(Goal)
Say only how many lines contain the word "this".

(Supplied records)

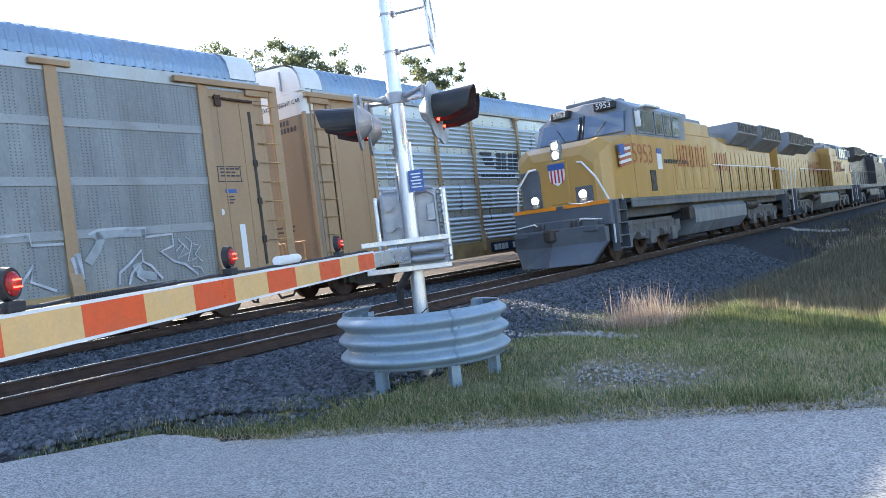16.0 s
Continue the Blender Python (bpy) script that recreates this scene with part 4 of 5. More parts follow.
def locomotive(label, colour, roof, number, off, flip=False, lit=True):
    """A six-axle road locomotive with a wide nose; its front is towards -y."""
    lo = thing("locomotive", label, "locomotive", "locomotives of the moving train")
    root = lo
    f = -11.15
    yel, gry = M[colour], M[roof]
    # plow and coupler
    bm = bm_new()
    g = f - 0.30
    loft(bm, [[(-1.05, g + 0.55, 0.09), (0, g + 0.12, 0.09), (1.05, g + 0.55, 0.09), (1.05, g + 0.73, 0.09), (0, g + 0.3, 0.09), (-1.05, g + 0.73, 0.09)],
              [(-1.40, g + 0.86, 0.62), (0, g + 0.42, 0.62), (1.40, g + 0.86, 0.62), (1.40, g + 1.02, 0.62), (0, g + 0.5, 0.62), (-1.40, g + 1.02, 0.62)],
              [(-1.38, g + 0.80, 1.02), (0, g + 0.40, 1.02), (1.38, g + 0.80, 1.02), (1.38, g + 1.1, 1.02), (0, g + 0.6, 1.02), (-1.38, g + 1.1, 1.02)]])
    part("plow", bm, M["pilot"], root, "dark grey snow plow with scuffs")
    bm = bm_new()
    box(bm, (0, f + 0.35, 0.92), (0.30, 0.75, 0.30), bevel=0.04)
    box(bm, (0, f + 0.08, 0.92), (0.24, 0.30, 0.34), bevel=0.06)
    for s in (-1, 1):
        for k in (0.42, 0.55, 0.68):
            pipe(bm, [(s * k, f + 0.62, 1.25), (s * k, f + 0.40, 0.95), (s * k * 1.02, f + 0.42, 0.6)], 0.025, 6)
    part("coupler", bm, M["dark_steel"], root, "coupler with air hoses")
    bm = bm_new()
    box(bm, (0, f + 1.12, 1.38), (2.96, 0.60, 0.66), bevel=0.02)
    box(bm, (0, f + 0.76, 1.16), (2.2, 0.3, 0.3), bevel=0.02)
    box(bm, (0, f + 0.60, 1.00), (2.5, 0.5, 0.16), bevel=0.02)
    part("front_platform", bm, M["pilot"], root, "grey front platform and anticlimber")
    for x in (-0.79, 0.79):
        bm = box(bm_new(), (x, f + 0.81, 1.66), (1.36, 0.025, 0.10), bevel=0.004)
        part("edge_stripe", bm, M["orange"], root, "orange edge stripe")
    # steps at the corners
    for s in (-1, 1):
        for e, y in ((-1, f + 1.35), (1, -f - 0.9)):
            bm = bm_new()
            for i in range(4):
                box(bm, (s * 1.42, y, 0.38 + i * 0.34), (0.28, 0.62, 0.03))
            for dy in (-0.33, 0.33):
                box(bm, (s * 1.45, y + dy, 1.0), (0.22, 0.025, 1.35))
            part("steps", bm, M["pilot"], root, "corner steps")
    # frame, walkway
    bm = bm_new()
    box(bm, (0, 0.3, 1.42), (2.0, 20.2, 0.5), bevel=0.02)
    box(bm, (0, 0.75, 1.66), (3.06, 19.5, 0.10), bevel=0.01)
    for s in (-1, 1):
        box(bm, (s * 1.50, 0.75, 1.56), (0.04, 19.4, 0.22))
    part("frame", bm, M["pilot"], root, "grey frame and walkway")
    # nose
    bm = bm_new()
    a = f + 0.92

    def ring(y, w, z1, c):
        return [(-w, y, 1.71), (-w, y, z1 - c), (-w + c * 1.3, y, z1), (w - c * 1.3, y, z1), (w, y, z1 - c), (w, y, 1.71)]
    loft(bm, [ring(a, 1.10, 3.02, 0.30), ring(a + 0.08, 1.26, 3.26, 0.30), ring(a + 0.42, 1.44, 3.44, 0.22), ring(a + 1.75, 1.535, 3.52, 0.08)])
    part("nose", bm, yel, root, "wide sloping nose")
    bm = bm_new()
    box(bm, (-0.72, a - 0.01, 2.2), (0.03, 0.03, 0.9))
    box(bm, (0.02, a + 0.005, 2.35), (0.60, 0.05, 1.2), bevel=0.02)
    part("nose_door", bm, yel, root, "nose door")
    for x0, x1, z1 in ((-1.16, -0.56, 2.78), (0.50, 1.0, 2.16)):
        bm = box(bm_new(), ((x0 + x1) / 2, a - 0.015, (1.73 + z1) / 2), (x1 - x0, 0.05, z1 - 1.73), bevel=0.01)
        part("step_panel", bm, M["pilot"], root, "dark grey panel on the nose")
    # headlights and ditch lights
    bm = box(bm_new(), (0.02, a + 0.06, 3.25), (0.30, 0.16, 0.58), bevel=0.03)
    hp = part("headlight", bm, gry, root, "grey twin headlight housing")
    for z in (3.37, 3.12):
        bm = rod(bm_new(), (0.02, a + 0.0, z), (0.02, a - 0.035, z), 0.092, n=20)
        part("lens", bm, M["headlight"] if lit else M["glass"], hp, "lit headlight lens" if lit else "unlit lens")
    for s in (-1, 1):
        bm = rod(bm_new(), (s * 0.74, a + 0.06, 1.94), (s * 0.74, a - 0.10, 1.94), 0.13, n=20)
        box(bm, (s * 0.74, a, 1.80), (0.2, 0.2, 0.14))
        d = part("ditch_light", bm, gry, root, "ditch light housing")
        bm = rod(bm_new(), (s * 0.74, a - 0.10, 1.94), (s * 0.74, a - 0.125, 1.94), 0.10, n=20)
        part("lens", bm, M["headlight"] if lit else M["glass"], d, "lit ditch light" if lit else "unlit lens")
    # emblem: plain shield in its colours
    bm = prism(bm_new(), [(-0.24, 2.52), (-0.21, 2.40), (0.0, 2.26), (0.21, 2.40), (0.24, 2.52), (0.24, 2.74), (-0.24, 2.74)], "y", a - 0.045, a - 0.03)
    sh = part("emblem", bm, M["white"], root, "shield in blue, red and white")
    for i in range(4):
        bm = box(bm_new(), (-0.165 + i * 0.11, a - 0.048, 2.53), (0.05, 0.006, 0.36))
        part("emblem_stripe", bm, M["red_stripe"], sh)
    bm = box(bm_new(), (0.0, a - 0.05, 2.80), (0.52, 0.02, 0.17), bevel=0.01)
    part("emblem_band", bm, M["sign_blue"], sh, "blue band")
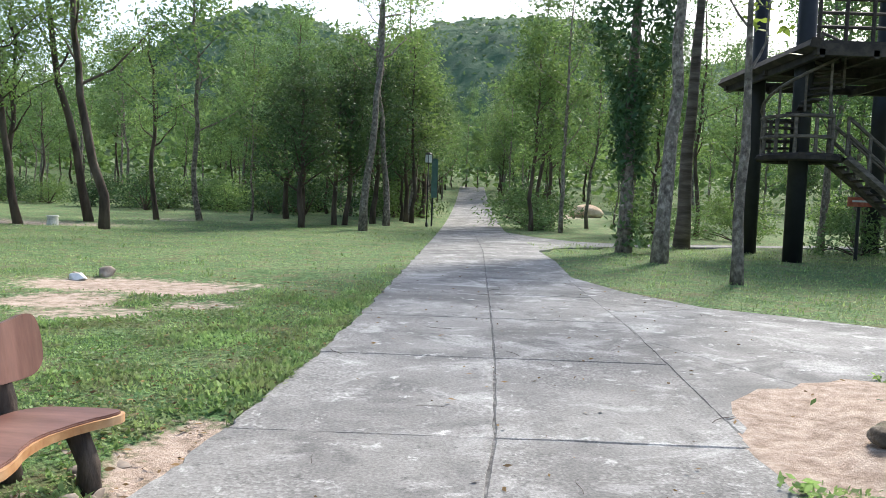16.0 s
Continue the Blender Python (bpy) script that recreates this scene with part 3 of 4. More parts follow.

(Result)
2